GIVEN REQUEST: Quote all of the data below exactly, please.

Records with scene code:
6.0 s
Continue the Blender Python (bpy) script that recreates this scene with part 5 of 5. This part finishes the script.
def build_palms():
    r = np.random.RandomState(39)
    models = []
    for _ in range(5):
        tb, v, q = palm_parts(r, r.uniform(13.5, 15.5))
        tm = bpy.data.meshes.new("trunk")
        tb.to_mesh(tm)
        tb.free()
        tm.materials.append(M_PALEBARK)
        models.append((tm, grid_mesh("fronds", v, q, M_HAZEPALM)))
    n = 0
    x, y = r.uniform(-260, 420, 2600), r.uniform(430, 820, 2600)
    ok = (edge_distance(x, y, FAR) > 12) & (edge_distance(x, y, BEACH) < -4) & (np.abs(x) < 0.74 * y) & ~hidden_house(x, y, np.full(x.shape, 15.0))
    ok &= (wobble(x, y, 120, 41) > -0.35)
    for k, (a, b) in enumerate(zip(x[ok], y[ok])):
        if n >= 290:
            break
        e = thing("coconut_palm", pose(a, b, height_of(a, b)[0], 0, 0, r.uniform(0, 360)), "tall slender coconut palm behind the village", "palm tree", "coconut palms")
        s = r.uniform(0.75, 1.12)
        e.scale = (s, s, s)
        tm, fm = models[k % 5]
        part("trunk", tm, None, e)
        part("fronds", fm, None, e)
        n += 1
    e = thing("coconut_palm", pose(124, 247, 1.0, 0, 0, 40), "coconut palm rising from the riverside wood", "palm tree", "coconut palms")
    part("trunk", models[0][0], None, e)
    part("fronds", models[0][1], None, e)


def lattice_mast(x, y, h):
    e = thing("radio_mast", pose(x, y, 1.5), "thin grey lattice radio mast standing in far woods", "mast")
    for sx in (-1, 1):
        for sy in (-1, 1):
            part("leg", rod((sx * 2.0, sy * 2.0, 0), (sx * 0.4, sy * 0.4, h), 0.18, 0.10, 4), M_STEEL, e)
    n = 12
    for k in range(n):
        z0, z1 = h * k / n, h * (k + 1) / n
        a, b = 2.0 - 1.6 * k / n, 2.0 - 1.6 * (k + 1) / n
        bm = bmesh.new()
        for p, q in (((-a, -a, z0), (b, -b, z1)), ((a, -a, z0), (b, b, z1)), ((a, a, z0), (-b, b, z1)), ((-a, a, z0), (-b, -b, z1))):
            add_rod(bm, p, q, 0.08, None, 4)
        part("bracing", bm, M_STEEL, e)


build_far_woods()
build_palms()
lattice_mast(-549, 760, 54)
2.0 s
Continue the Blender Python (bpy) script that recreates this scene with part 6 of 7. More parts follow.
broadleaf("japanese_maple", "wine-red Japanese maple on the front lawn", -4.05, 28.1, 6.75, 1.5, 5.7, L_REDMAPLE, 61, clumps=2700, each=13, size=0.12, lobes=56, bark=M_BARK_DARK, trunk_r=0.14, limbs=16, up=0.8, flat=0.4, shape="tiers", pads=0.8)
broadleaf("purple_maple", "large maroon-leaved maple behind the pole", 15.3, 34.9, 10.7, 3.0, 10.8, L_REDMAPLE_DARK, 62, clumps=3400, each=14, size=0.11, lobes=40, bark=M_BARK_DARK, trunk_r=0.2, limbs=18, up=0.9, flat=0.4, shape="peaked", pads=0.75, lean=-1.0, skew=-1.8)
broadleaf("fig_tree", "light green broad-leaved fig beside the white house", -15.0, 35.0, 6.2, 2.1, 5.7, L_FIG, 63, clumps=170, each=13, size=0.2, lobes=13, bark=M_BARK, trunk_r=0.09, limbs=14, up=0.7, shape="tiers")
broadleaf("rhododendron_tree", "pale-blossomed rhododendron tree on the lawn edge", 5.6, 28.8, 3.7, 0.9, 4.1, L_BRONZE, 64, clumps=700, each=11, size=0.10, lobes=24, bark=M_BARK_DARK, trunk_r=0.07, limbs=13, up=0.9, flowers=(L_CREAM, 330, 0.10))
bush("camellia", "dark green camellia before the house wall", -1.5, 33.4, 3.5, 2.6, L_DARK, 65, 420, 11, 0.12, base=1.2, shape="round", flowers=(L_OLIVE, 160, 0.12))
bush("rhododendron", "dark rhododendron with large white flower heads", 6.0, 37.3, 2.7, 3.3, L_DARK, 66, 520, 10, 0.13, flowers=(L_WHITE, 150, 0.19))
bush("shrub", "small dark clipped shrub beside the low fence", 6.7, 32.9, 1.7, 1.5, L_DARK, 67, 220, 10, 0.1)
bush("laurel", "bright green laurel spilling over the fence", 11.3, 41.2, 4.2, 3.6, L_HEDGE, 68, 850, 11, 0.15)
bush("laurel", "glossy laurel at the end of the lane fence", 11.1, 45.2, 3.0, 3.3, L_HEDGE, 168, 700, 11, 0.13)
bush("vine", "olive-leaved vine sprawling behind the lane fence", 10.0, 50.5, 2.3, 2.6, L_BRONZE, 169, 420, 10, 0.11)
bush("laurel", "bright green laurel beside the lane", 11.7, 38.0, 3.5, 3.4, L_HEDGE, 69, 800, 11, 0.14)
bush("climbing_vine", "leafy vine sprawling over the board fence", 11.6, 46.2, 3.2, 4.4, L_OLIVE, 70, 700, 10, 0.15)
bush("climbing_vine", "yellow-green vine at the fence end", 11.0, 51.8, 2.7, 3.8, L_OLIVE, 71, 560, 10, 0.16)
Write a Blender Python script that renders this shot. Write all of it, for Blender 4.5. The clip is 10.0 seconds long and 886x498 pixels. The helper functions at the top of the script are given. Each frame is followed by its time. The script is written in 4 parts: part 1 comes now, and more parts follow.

RESULT OF THE TASK:
6.0 s
Continue the Blender Python (bpy) script that recreates this scene with part 5 of 5. This part finishes the script.
def build_palms():
    r = np.random.RandomState(39)
    models = []
    for _ in range(5):
        tb, v, q = palm_parts(r, r.uniform(13.5, 15.5))
        tm = bpy.data.meshes.new("trunk")
        tb.to_mesh(tm)
        tb.free()
        tm.materials.append(M_PALEBARK)
        models.append((tm, grid_mesh("fronds", v, q, M_HAZEPALM)))
    n = 0
    x, y = r.uniform(-260, 420, 2600), r.uniform(430, 820, 2600)
    ok = (edge_distance(x, y, FAR) > 12) & (edge_distance(x, y, BEACH) < -4) & (np.abs(x) < 0.74 * y) & ~hidden_house(x, y, np.full(x.shape, 15.0))
    ok &= (wobble(x, y, 120, 41) > -0.35)
    for k, (a, b) in enumerate(zip(x[ok], y[ok])):
        if n >= 290:
            break
        e = thing("coconut_palm", pose(a, b, height_of(a, b)[0], 0, 0, r.uniform(0, 360)), "tall slender coconut palm behind the village", "palm tree", "coconut palms")
        s = r.uniform(0.75, 1.12)
        e.scale = (s, s, s)
        tm, fm = models[k % 5]
        part("trunk", tm, None, e)
        part("fronds", fm, None, e)
        n += 1
    e = thing("coconut_palm", pose(124, 247, 1.0, 0, 0, 40), "coconut palm rising from the riverside wood", "palm tree", "coconut palms")
    part("trunk", models[0][0], None, e)
    part("fronds", models[0][1], None, e)


def lattice_mast(x, y, h):
    e = thing("radio_mast", pose(x, y, 1.5), "thin grey lattice radio mast standing in far woods", "mast")
    for sx in (-1, 1):
        for sy in (-1, 1):
            part("leg", rod((sx * 2.0, sy * 2.0, 0), (sx * 0.4, sy * 0.4, h), 0.18, 0.10, 4), M_STEEL, e)
    n = 12
    for k in range(n):
        z0, z1 = h * k / n, h * (k + 1) / n
        a, b = 2.0 - 1.6 * k / n, 2.0 - 1.6 * (k + 1) / n
        bm = bmesh.new()
        for p, q in (((-a, -a, z0), (b, -b, z1)), ((a, -a, z0), (b, b, z1)), ((a, a, z0), (-b, b, z1)), ((-a, a, z0), (-b, -b, z1))):
            add_rod(bm, p, q, 0.08, None, 4)
        part("bracing", bm, M_STEEL, e)


build_far_woods()
build_palms()
lattice_mast(-549, 760, 54)
2.0 s
Continue the Blender Python (bpy) script that recreates this scene with part 6 of 7. More parts follow.
broadleaf("japanese_maple", "wine-red Japanese maple on the front lawn", -4.05, 28.1, 6.75, 1.5, 5.7, L_REDMAPLE, 61, clumps=2700, each=13, size=0.12, lobes=56, bark=M_BARK_DARK, trunk_r=0.14, limbs=16, up=0.8, flat=0.4, shape="tiers", pads=0.8)
broadleaf("purple_maple", "large maroon-leaved maple behind the pole", 15.3, 34.9, 10.7, 3.0, 10.8, L_REDMAPLE_DARK, 62, clumps=3400, each=14, size=0.11, lobes=40, bark=M_BARK_DARK, trunk_r=0.2, limbs=18, up=0.9, flat=0.4, shape="peaked", pads=0.75, lean=-1.0, skew=-1.8)
broadleaf("fig_tree", "light green broad-leaved fig beside the white house", -15.0, 35.0, 6.2, 2.1, 5.7, L_FIG, 63, clumps=170, each=13, size=0.2, lobes=13, bark=M_BARK, trunk_r=0.09, limbs=14, up=0.7, shape="tiers")
broadleaf("rhododendron_tree", "pale-blossomed rhododendron tree on the lawn edge", 5.6, 28.8, 3.7, 0.9, 4.1, L_BRONZE, 64, clumps=700, each=11, size=0.10, lobes=24, bark=M_BARK_DARK, trunk_r=0.07, limbs=13, up=0.9, flowers=(L_CREAM, 330, 0.10))
bush("camellia", "dark green camellia before the house wall", -1.5, 33.4, 3.5, 2.6, L_DARK, 65, 420, 11, 0.12, base=1.2, shape="round", flowers=(L_OLIVE, 160, 0.12))
bush("rhododendron", "dark rhododendron with large white flower heads", 6.0, 37.3, 2.7, 3.3, L_DARK, 66, 520, 10, 0.13, flowers=(L_WHITE, 150, 0.19))
bush("shrub", "small dark clipped shrub beside the low fence", 6.7, 32.9, 1.7, 1.5, L_DARK, 67, 220, 10, 0.1)
bush("laurel", "bright green laurel spilling over the fence", 11.3, 41.2, 4.2, 3.6, L_HEDGE, 68, 850, 11, 0.15)
bush("laurel", "glossy laurel at the end of the lane fence", 11.1, 45.2, 3.0, 3.3, L_HEDGE, 168, 700, 11, 0.13)
bush("vine", "olive-leaved vine sprawling behind the lane fence", 10.0, 50.5, 2.3, 2.6, L_BRONZE, 169, 420, 10, 0.11)
bush("laurel", "bright green laurel beside the lane", 11.7, 38.0, 3.5, 3.4, L_HEDGE, 69, 800, 11, 0.14)
bush("climbing_vine", "leafy vine sprawling over the board fence", 11.6, 46.2, 3.2, 4.4, L_OLIVE, 70, 700, 10, 0.15)
bush("climbing_vine", "yellow-green vine at the fence end", 11.0, 51.8, 2.7, 3.8, L_OLIVE, 71, 560, 10, 0.16)
Write a Blender Python script that renders this shot. Write all of it, for Blender 4.5. The clip is 10.0 seconds long and 886x498 pixels. The helper functions at the top of the script are given. Each frame is followed by its time. The script is written in 4 parts: part 1 comes now, and more parts follow.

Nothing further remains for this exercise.